My Lords, I certainly would not preclude the possibility that the inquiry might wish to consider the role of the ombudsman in the checking of abuses, but I think we should leave that actually to the committee to decide.

Lord Grimond

My Lords, may I ask the Minister one question concerning Scotland? May I, first of all, say how much I agree with what has been said about the lack of any inquiry into the finance of local authorities. In the absence of that, I feel that this inquiry will be largely frustrated. May I ask the Minister whether it will be within the powers of the inquiry to inquire into the number of tiers of local government in Scotland? As he will be aware, there has been considerable criticism of the two-tier system in Scotland, not least from his own party. Do I take it therefore that it will be outwith the remit of the inquiry? If not, are they entitled to inquire into it and also into the relationship of the various local authorities in Scotland?

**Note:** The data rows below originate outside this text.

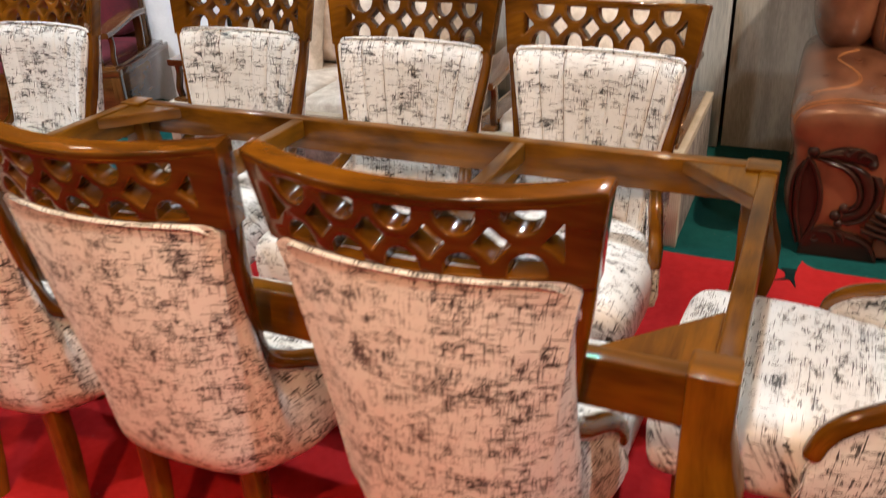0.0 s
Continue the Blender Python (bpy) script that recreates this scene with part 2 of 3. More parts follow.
def box_uv(bm):
    """UVs in metres on every face, with u along the mesh's longest side."""
    uv = bm.loops.layers.uv.verify()
    lo = [min(v.co[k] for v in bm.verts) for k in range(3)]
    hi = [max(v.co[k] for v in bm.verts) for k in range(3)]
    order = sorted(range(3), key=lambda k: lo[k] - hi[k])
    for f in bm.faces:
        f.normal_update()
        n = max(range(3), key=lambda k: abs(f.normal[k]))
        axes = [k for k in order if k != n]
        for loop in f.loops:
            loop[uv].uv = (loop.vert.co[axes[0]], loop.vert.co[axes[1]] + 0.37 * n)


def block(x0, x1, y0, y1, z0, z1, edge=0.004, segments=2):
    bm = bmesh.new()
    bmesh.ops.create_cube(bm, size=1)
    for v in bm.verts:
        v.co = Vector(((x0 + x1) / 2 + v.co.x * (x1 - x0), (y0 + y1) / 2 + v.co.y * (y1 - y0), (z0 + z1) / 2 + v.co.z * (z1 - z0)))
    if edge:
        bmesh.ops.bevel(bm, geom=bm.edges[:], offset=edge, segments=segments, affect="EDGES", profile=0.5)
    box_uv(bm)
    return bm


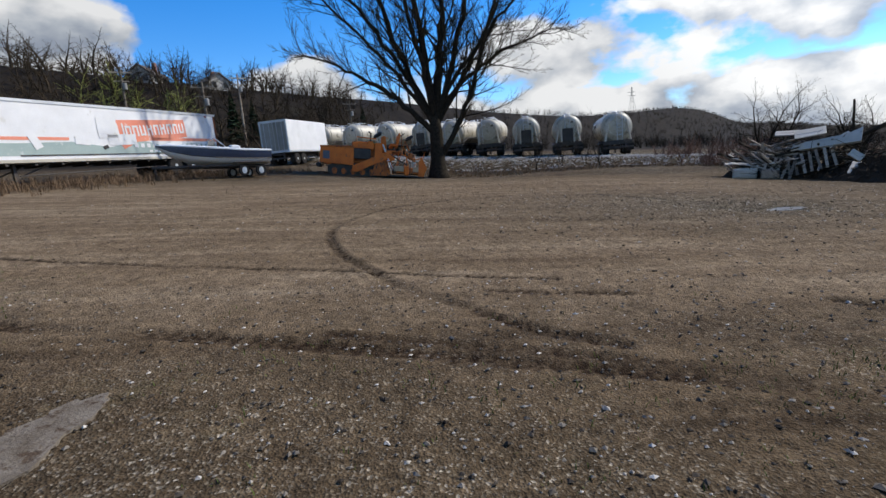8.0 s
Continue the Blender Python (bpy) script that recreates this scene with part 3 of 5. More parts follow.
def river_tree(x, y):
    rng = random.Random(8)
    trunk, crown = [], []
    bole = [Vector(p) for p in ((0, 0, -0.3), (0.0, 0, 0.3), (-0.02, 0, 2.0), (0.1, -0.1, 4.0), (0.22, -0.25, 5.6), (0.3, -0.3, 6.4))]
    trunk.append((0, bole, [0.5, 0.34, 0.28, 0.25, 0.24, 0.16]))
    across, away = Vector((0.576, -0.817, 0)), Vector((0.817, 0.576, 0))
    # leaders: start, bend and end, each across and up; depth of the end; radius
    leaders = [(0.15, 5.2, -0.5, 10.5, -1.9, 17.4, 0.6, 0.17), (0.2, 5.5, 1.7, 9.2, 6.6, 16.6, -0.5, 0.17), (0.0, 7.8, 0.9, 11.0, 1.7, 17.0, -1.2, 0.10), (-0.25, 9.6, -2.4, 12.6, -4.5, 11.6, 0.8, 0.075), (0.4, 6.0, 2.6, 8.8, 4.6, 6.6, 0.5, 0.075),
               (1.7, 8.8, 4.0, 10.9, 6.6, 10.0, -1.0, 0.07), (0.0, 7.0, -1.4, 8.9, -3.2, 8.4, -1.5, 0.055), (0.1, 5.8, 0.6, 9.0, -0.6, 14.5, 3.6, 0.09), (0.2, 5.9, 1.2, 9.0, 2.6, 14.0, -3.6, 0.09), (2.6, 10.6, 4.6, 13.6, 8.2, 14.2, 0.8, 0.06), (-0.7, 12.0, -1.8, 14.6, -3.6, 15.8, 0.2, 0.06), (0.6, 11.0, 2.2, 13.2, 3.6, 17.0, 0.4, 0.06)]
    spec = dict(taper=0.4, up=(0.02, 0.02, 0.0, -0.07, -0.12), wobble=0.2, levels=4, kids=(5, 4, 3, 2), angle=(24, 62), shrink=0.5, least=0.0075)
    for ax, az, bx, bz, ex, ez, dep, r in leaders:
        n = 16
        pts = []
        for k in range(n + 1):
            f = k / n
            u = ax * (1 - f) ** 2 + bx * 2 * f * (1 - f) + ex * f * f
            h = az * (1 - f) ** 2 + bz * 2 * f * (1 - f) + ez * f * f
            pts.append(across * u + away * dep * f * f + Vector((0, 0, h)) + Vector((rng.uniform(-1, 1), rng.uniform(-1, 1), rng.uniform(-1, 1))) * 0.09 * min(1, 3 * f))
        rs = [r * (1 - k / n) ** 0.8 + 0.018 for k in range(n + 1)]
        trunk.append((0, pts, rs))
        turn = rng.uniform(0, 6.28)
        for k in range(4, n + 1):
            along = (pts[k] - pts[k - 1]).normalized()
            turn += 2.4 + rng.uniform(-0.6, 0.6)
            side = Matrix.Rotation(turn, 3, along) @ along.orthogonal().normalized()
            ang = radians(rng.uniform(26, 62))
            limbs = []
            branch_out(rng, limbs, pts[k], (along * math.cos(ang) + side * math.sin(ang)).normalized(), rng.uniform(1.1, 2.3) * (1.15 - 0.4 * k / n), max(rs[k] * 0.36, 0.02), 1, spec)
            trunk += [l for l in limbs if l[0] <= 1]
            crown += [l for l in limbs if l[0] > 1]
    crown += droop(rng, crown, 1300, 1.3, 0.0075, 2)
    for k in range(22):     # low shoots that hang about the foot
        az = rng.uniform(0, 6.28)
        pts, rs, _ = limb(rng, Vector((0, 0, rng.uniform(0.6, 3.2))), Vector((math.cos(az), math.sin(az), 0.35)).normalized(), rng.uniform(1.5, 3.8), 0.022, 0.008, 8, -0.13, 0.2)
        crown.append((3, pts, rs))
        for q in pts[3:]:
            p2, r2, _ = limb(rng, q, Vector((rng.uniform(-1, 1), rng.uniform(-1, 1), -0.5)).normalized(), rng.uniform(0.5, 1.4), 0.009, 0.005, 4, -0.15, 0.25)
            crown.append((4, p2, r2))
    return tree_thing("riverside_tree", x, y, "tall bare riverside tree with drooping twigs on the bank", trunk, crown, "twig_dark")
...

The noble Earl will also be aware that there has recently been a report by the Montgomery Committee regarding the powers of the local authorities and the islands councils. Presumably—may I have this confirmed?—the islands councils will be entitled to make representations to the inquiry on any matters which fall within its remit.

The Earl of Avon

My Lords, it specifically says in the Statement that the structure will be outside the terms of reference.